Stored data:
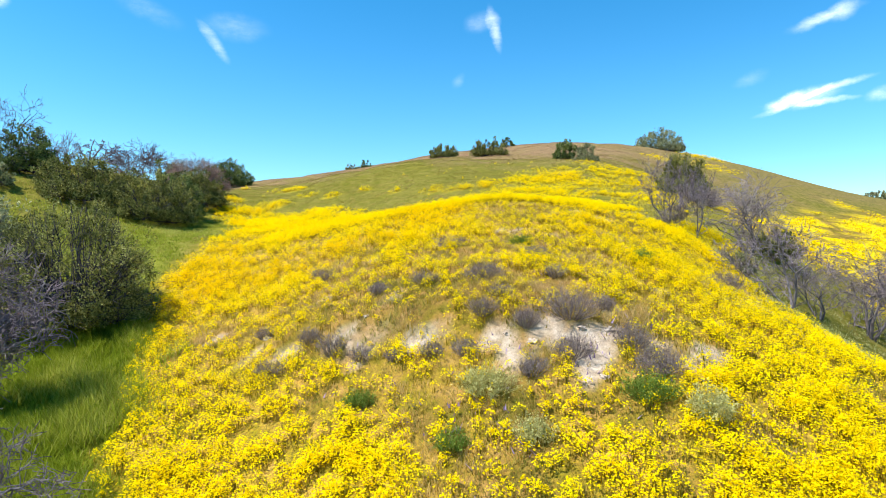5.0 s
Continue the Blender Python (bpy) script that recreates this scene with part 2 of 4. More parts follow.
SOIL = ((-5.1, 0.1, 0.35, 0.38), (-4.2, -0.3, 0.35, 0.2), (-2.6, -0.2, 0.5, 0.2), (-1.4, -0.68, 1.0, 0.17), (-0.5, -1.25, 0.5, 0.22), (-2.1, -1.1, 0.35, 0.2), (1.2, -1.7, 0.45, 0.3), (1.6, -2.4, 0.45, 0.42), (2.5, -1.75, 0.5, 0.25), (3.2, -1.9, 0.9, 0.2),
        (3.8, -2.15, 0.55, 0.26), (3.7, -2.65, 0.36, 0.34), (4.5, -1.1, 0.25, 0.2), (3.2, -3.0, 0.34, 0.5), (6.1, -2.5, 0.3, 0.3), (4.9, -2.5, 0.35, 0.2), (5.4, -3.1, 0.3, 0.3), (-6.8, 1.8, 0.3, 0.25), (7.8, -8.9, 0.5, 0.4), (43, 30.5, 4.0, 2.4))
SOIL_SPOTS = ((2.5, -0.5, 0.4, 0.2), (-1.3, 0.6, 0.4, 0.35), (2.5, 0.8, 0.7, 0.45), (4.5, 6.2, 0.9, 0.3), (3.4, 0.4, 0.5, 0.3), (-3.5, 1.8, 0.3, 0.25), (5.2, 1.6, 0.4, 0.3), (6.5, 0.9, 0.3, 0.4), (9.4, 4.9, 0.6, 0.5), (3.6, 6.6, 1.2, 0.25), (5.7, 6.8, 0.9, 0.35),
              (-0.1, 5.8, 0.5, 0.4), (-2.6, 5.0, 0.9, 0.4), (6.6, 6.9, 0.5, 0.4), (-3.4, 5.7, 0.6, 0.35), (6.5, 10.7, 0.8, 0.5), (4.9, 9.6, 0.6, 0.4), (7.5, 10.6, 0.3, 1.2), (-4.3, -7.0, 0.35, 0.25))
# stretches with few flowers, from the foot of the spur up, and drifts where they stand thick
THIN_LOW = ((1.9, -5.0, 1.7, 1.3, 0.92), (1.4, -3.9, 1.3, 0.8, 0.92), (3.0, -4.5, 0.8, 0.9, 0.85), (0.4, -5.9, 0.8, 0.9, 0.80), (2.4, -6.5, 0.9, 0.5, 0.75), (4.0, -5.8, 0.7, 0.5, 0.65), (0.2, -3.6, 0.8, 0.5, 0.65), (6.2, -8.8, 1.1, 0.7, 0.9),
            (6.0, -4.9, 0.5, 0.5, 0.8), (2.7, -2.0, 1.7, 0.9, 0.5), (4.4, -11.3, 0.9, 1.5, 0.9), (7.0, -11.3, 1.0, 0.8, 0.8), (7.4, -10.7, 0.9, 0.5, 0.8))
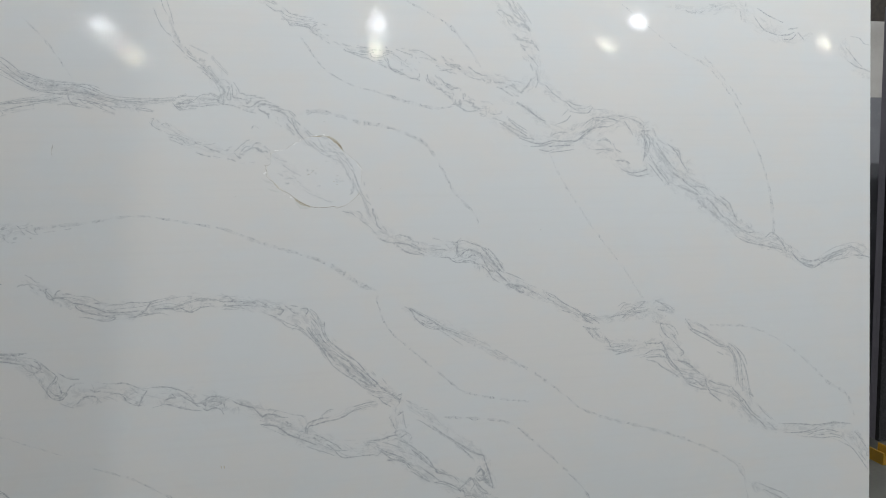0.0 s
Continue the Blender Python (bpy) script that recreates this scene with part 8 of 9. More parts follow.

» **Exercise**
Transcribe every record above exactly as written, leaving out any pictures.

» **Finished task**
5.0 s
Continue the Blender Python (bpy) script that recreates this scene with part 2 of 4. More parts follow.
SOIL = ((-5.1, 0.1, 0.35, 0.38), (-4.2, -0.3, 0.35, 0.2), (-2.6, -0.2, 0.5, 0.2), (-1.4, -0.68, 1.0, 0.17), (-0.5, -1.25, 0.5, 0.22), (-2.1, -1.1, 0.35, 0.2), (1.2, -1.7, 0.45, 0.3), (1.6, -2.4, 0.45, 0.42), (2.5, -1.75, 0.5, 0.25), (3.2, -1.9, 0.9, 0.2),
        (3.8, -2.15, 0.55, 0.26), (3.7, -2.65, 0.36, 0.34), (4.5, -1.1, 0.25, 0.2), (3.2, -3.0, 0.34, 0.5), (6.1, -2.5, 0.3, 0.3), (4.9, -2.5, 0.35, 0.2), (5.4, -3.1, 0.3, 0.3), (-6.8, 1.8, 0.3, 0.25), (7.8, -8.9, 0.5, 0.4), (43, 30.5, 4.0, 2.4))
SOIL_SPOTS = ((2.5, -0.5, 0.4, 0.2), (-1.3, 0.6, 0.4, 0.35), (2.5, 0.8, 0.7, 0.45), (4.5, 6.2, 0.9, 0.3), (3.4, 0.4, 0.5, 0.3), (-3.5, 1.8, 0.3, 0.25), (5.2, 1.6, 0.4, 0.3), (6.5, 0.9, 0.3, 0.4), (9.4, 4.9, 0.6, 0.5), (3.6, 6.6, 1.2, 0.25), (5.7, 6.8, 0.9, 0.35),
              (-0.1, 5.8, 0.5, 0.4), (-2.6, 5.0, 0.9, 0.4), (6.6, 6.9, 0.5, 0.4), (-3.4, 5.7, 0.6, 0.35), (6.5, 10.7, 0.8, 0.5), (4.9, 9.6, 0.6, 0.4), (7.5, 10.6, 0.3, 1.2), (-4.3, -7.0, 0.35, 0.25))
# stretches with few flowers, from the foot of the spur up, and drifts where they stand thick
THIN_LOW = ((1.9, -5.0, 1.7, 1.3, 0.92), (1.4, -3.9, 1.3, 0.8, 0.92), (3.0, -4.5, 0.8, 0.9, 0.85), (0.4, -5.9, 0.8, 0.9, 0.80), (2.4, -6.5, 0.9, 0.5, 0.75), (4.0, -5.8, 0.7, 0.5, 0.65), (0.2, -3.6, 0.8, 0.5, 0.65), (6.2, -8.8, 1.1, 0.7, 0.9),
            (6.0, -4.9, 0.5, 0.5, 0.8), (2.7, -2.0, 1.7, 0.9, 0.5), (4.4, -11.3, 0.9, 1.5, 0.9), (7.0, -11.3, 1.0, 0.8, 0.8), (7.4, -10.7, 0.9, 0.5, 0.8))
0.0 s
Continue the Blender Python (bpy) script that recreates this scene with part 8 of 9. More parts follow.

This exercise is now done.